Silver Linings Playbook


No matter how hard one might resist, it’s nearly impossible not to fall head over heels for Silver Linings Playbook, the most charming film about mental illness you’re likely to come across. In dealing with such a tricky and sensitive subject matter, it balances the line between comedy and drama, never fully committing to one tone over the other for any long stretch. Thankfully, writer-director David O. Russell, still fresh from his career resurrection 2010’s The Fighter provided, masterfully blends the two together in the greatest outing of his career.

Certainly the writing is a strong suit, yet Silver Linings greatest asset is its casting, and boy do they deliver. Hands down, this is the best-acted film of the year. Bradley Cooper, who I’ve never thought highly of and feared he was gravely miscast when the project was first announced, is nothing short of a revelation. For once, he’s not playing a douche, instead bringing to light the honest conflict of a man trying to stay on the positive side of a midlife crisis amid frequent outbursts brought on by a bipolar disorder. It’s a career-redefining performance.

On the other side is Jennifer Lawrence, who unlike Cooper I’ve always been impressed by her acting ability, and once again she raises the bar to a new personal height. She’s just as mentally unstable as Cooper’s character, the two really are quite the perfect match despite the age difference, combining the backbone that earned her an Oscar nomination for Winter’s Bone with a sharp talker wit and haughty, take-no-prisoners attitude, the likes of which she hasn’t really shown onscreen before. Both are locks for plenty of awards attention, with Lawrence a decent shot at winning Best Actress.

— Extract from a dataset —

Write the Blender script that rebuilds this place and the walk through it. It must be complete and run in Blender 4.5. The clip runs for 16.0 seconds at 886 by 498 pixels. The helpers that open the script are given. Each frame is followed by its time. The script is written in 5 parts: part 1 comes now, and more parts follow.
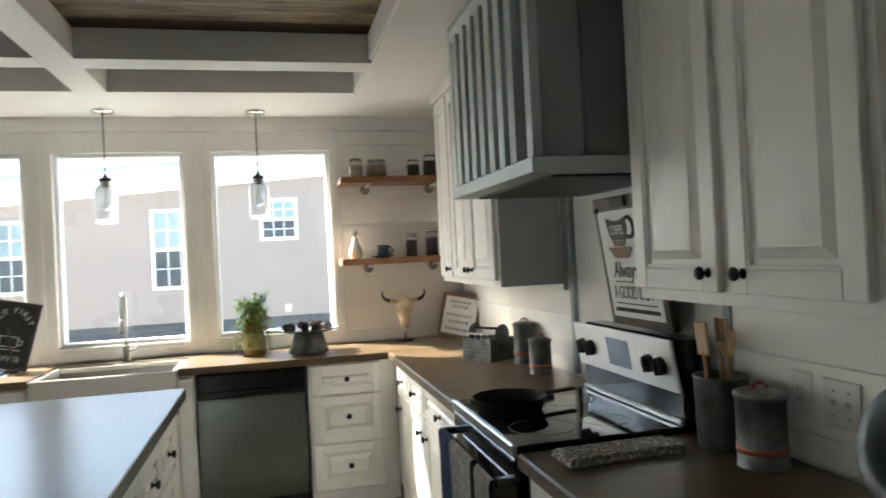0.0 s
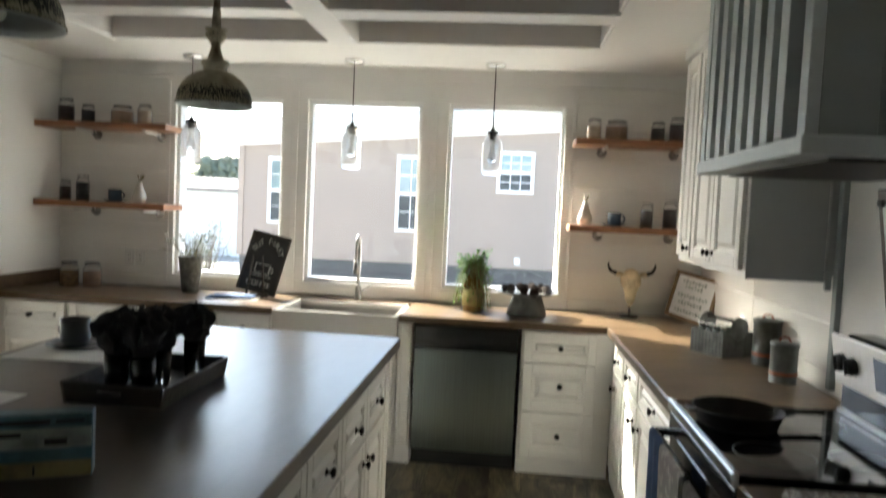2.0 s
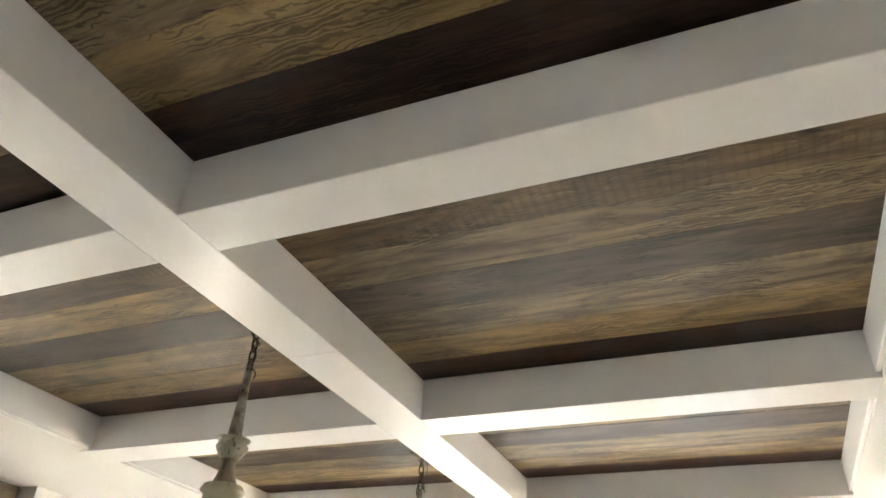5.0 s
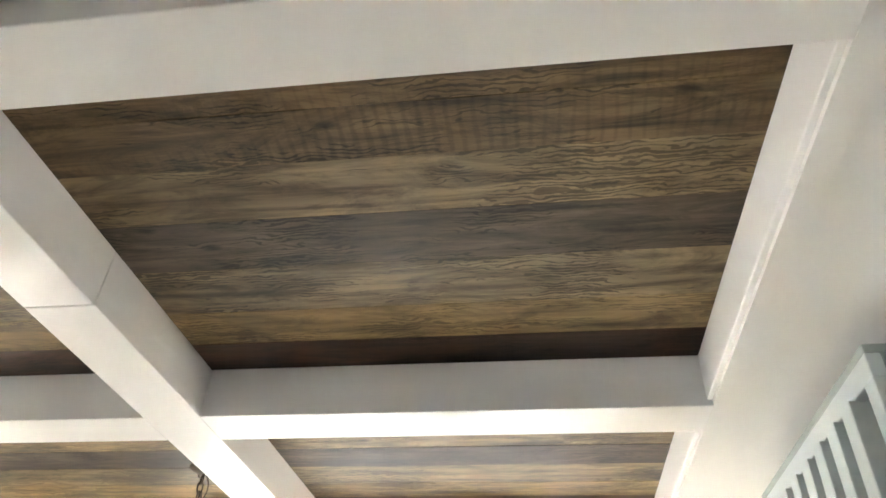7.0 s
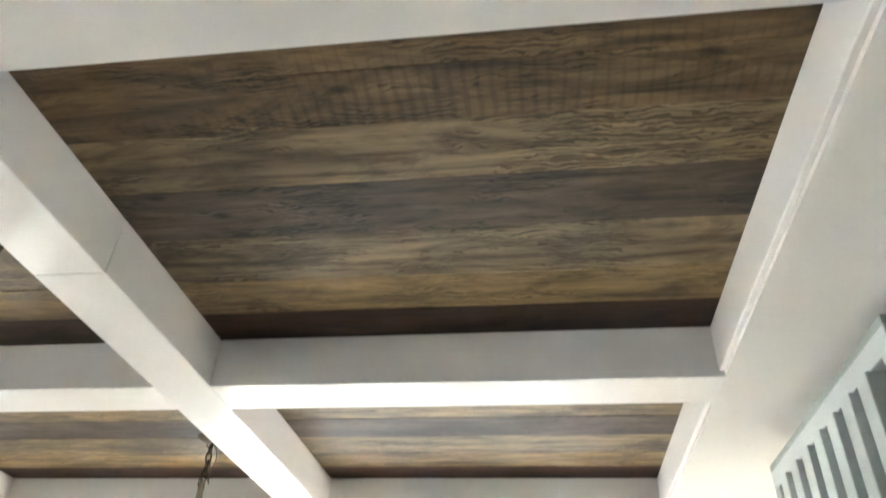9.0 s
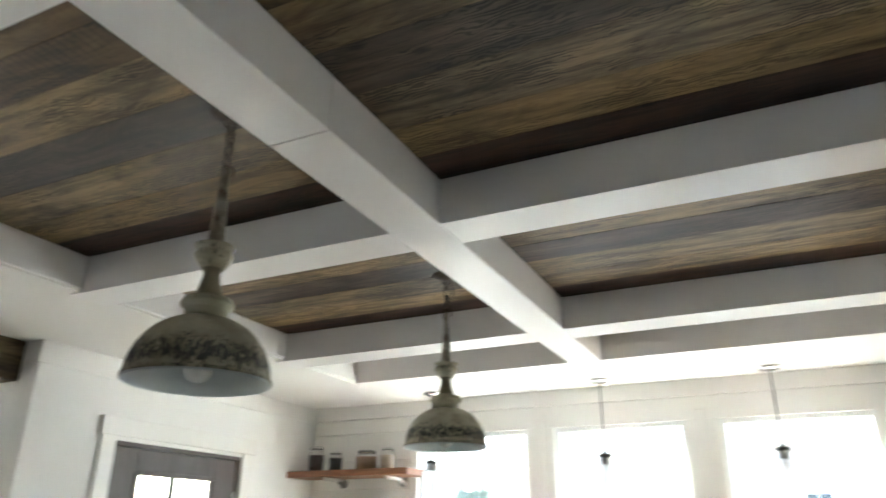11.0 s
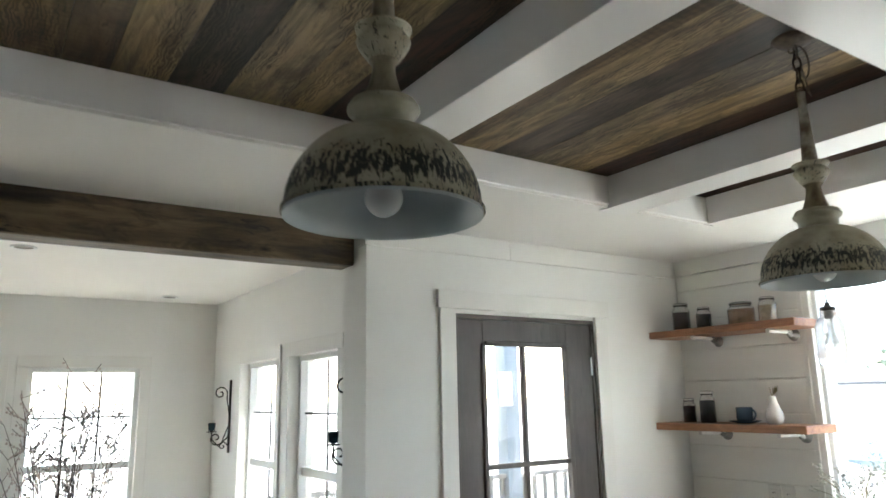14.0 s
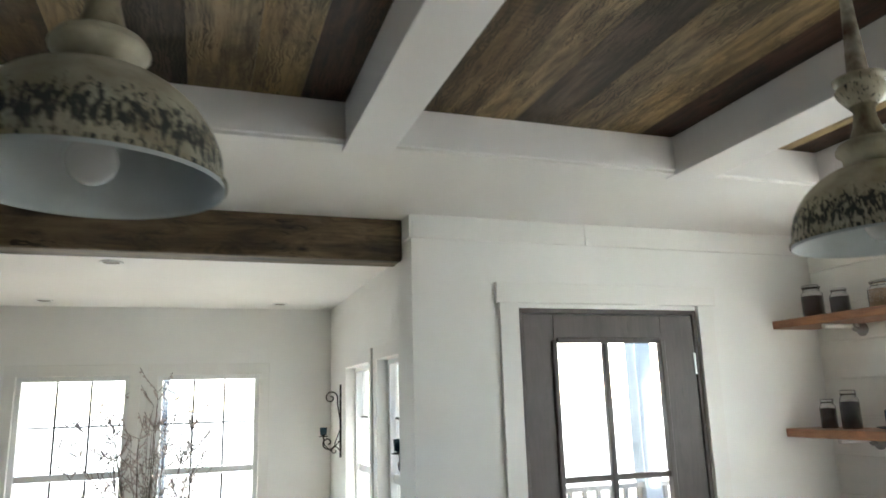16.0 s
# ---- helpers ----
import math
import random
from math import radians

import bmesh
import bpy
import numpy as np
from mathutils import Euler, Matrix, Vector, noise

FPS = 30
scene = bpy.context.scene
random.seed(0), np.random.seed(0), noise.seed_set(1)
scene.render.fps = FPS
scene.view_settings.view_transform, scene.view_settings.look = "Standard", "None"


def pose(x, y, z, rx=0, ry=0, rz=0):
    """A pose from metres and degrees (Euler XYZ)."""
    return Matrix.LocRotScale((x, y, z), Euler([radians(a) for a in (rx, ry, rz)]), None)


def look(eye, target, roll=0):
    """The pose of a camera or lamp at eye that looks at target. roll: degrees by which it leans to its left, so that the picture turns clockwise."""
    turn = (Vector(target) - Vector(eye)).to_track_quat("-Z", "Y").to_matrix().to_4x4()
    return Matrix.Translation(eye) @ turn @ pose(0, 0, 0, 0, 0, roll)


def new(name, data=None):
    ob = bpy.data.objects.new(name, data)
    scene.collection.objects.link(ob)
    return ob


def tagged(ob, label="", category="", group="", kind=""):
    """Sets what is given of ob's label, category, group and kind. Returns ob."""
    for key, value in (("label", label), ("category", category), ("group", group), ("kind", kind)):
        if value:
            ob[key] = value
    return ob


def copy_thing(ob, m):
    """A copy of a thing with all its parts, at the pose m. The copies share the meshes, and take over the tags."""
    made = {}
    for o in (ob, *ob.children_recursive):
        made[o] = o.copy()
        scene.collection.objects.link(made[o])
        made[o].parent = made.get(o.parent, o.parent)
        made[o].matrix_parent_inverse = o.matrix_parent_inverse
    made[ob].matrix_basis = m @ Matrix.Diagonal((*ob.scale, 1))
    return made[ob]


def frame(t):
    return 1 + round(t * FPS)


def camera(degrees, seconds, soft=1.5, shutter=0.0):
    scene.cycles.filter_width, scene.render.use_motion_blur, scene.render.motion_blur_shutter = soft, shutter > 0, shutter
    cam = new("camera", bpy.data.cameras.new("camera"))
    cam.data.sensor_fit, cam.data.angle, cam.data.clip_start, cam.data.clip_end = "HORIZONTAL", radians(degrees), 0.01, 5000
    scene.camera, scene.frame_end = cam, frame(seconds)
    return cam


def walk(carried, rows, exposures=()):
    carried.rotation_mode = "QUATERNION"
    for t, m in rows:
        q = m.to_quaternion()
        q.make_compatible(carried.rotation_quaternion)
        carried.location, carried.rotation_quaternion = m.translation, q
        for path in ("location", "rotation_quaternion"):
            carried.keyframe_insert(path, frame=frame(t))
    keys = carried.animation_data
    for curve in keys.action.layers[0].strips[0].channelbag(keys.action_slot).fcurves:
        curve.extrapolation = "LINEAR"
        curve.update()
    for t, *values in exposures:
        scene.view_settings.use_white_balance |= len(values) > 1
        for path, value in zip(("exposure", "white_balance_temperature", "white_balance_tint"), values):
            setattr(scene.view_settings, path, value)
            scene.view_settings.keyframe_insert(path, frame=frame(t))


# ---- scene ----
cam = camera(64.5, 16.0, shutter=0.5)
PATH = [
    (0, (0.172, 0.559, 1.463), (0.642, 2.503, 1.476), -2.8),
    (0.5, (0.22, 0.538, 1.444), (0.487, 2.52, 1.417), -2.7),
    (1, (0.269, 0.546, 1.433), (0.276, 2.541, 1.297), -2.2),
    (1.5, (0.252, 0.644, 1.445), (0.054, 2.623, 1.236), 1.4),
    (1.7, (0.244, 0.693, 1.468), (0.021, 2.667, 1.234), 1.8),
    (2, (0.238, 0.729, 1.516), (0.051, 2.716, 1.402), 2.6),
    (2.3, (0.262, 0.724, 1.557), (-0.029, 2.702, 1.618), 0.7),
    (2.5, (0.288, 0.713, 1.581), (-0.137, 2.653, 1.814), -0.9),
    (3, (0.319, 0.663, 1.632), (-0.305, 2.494, 2.143), -0.6),
    (3.5, (0.336, 0.633, 1.654), (-0.389, 2.351, 2.377), 0.7),
    (3.7, (0.352, 0.636, 1.652), (-0.385, 2.319, 2.442), 0.9),
    (6, (0.275, 0.934, 1.597), (-0.322, 2.423, 2.791), 5.1),
    (6.5, (0.272, 1.049, 1.61), (-0.09, 2.61, 2.808), 3.7),
    (7, (0.262, 1.103, 1.63), (0.008, 2.661, 2.858), 2.8),
    (7.5, (0.254, 1.115, 1.644), (0.002, 2.627, 2.929), 2.9),
    (8, (0.25, 1.107, 1.648), (0.011, 2.58, 2.979), 3.7),
    (10.5, (0.174, 1.15, 1.59), (-0.337, 2.913, 2.385), -0.3),
    (11, (0.139, 1.151, 1.604), (-0.666, 2.82, 2.356), 0.3),
    (11.5, (0.092, 1.090, 1.592), (-0.924, 2.648, 2.326), 0.4),
    (12, (0.088, 1.134, 1.598), (-1.088, 2.622, 2.232), -0.6),
    (12.5, (0.017, 1.265, 1.606), (-1.291, 2.682, 2.135), -1.1),
    (13, (-0.015, 1.433, 1.607), (-1.381, 2.807, 2.102), -2.1),
    (13.3, (-0.021, 1.541, 1.622), (-1.470, 2.832, 2.106), -2.0),
    (13.5, (-0.025, 1.61, 1.63), (-1.54, 2.818, 2.127), -1.7),
    (14, (-0.06, 1.766, 1.627), (-1.695, 2.841, 2.041), -1.1),
    (14.5, (-0.17, 1.926, 1.646), (-1.835, 2.947, 2.075), -0.5),
    (15, (-0.193, 2.04, 1.644), (-1.937, 2.901, 2.111), -1.3),
    (15.3, (-0.162, 2.14, 1.632), (-1.945, 2.886, 2.147), -1.8),
    (15.5, (-0.122, 2.227, 1.659), (-1.933, 2.917, 2.153), -1.9),
    (16, (-0.096, 2.39, 1.637), (-1.944, 3.026, 2.062), -1.7),
]
walk(cam, [(t, look(eye, target, roll)) for t, eye, target, roll in PATH], exposures=[
    (0.0, 2.67, 6350, 5), (0.5, 2.57, 6350, 5), (1.0, 2.54, 6350, 5), (1.5, 2.62, 6350, 5), (2.0, 2.57, 6500, 6), (2.5, 2.1, 6800, 8), (3.0, 1.9, 7000, 8),
    (3.5, 2.95, 7000, 9), (6.0, 4.9, 6500, 8), (6.5, 4.95, 6450, 8), (7.5, 5.0, 6350, 7), (8.2, 5.15, 6250, 6), (10.5, 3.92, 6030, 5), (12.0, 3.62, 5960, 4), (12.5, 3.47, 5960, 4), (14.5, 3.32, 5960, 4), (16.0, 3.32, 5960, 4)])

# ---- sky and sun ----
SUN_TRAVEL = Vector((0.95, -0.91, -1.0)).normalized()
sky_world = bpy.data.worlds.new("sky")
scene.world = sky_world
sky_world.use_nodes = True
sky_node = sky_world.node_tree.nodes.new("ShaderNodeTexSky")
sky_node.sky_type, sky_node.sun_disc = "NISHITA", False
sky_node.sun_elevation = math.asin(-SUN_TRAVEL.z)
sky_node.sun_rotation = math.atan2(-SUN_TRAVEL.x, -SUN_TRAVEL.y)
sky_back = sky_world.node_tree.nodes["Background"]
sky_back.inputs["Strength"].default_value = 0.14
sky_world.node_tree.links.new(sky_node.outputs[0], sky_back.inputs["Color"])
sun = new("sun", bpy.data.lights.new("sun", "SUN"))
sun.data.energy, sun.data.angle, sun.data.color = 5.0, radians(0.6), (1.0, 0.93, 0.82)
sun.matrix_world = look((-8, 20, 12), Vector((-8, 20, 12)) + SUN_TRAVEL)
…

Then, as if proving Cooper is actually a legitimate actor wasn’t enough, Russell does more of the unthinkable – gets the least annoying performance of Chris Tucker’s career, in the comedian’s first non Rush Hour role in over a decade, and an emotionally resonant turn from Robert De Niro, easily his best and most serious work in probably just as long. The rest of the supporting players are fantastic as well and do a great job at providing an authentic Philly flavor.

At its core, Silver Linings Playbook could be considered a romantic comedy, as the feel good ending seemingly betrays. However, hardly any of it plays out or seems to live in the trappings of the genre, and the touching moments it does have all feel deservedly earned. The way Russell captures the different relationships and issues between the characters, giving the audience people to genuinely root for and care about in a non-sappy way, is an accomplishment that cannot be understated.

The film has already garnered an incredible reaction amongst the festival circuit, winning the prestigious People’s Choice Award at Toronto, an honor recent Best Picture winners Slumdog Millionaire and The King’s Speech also took home, and is without a doubt one of 2012’s absolute finest offerings. I, for one, will be cheering for Oscar gold come awards night.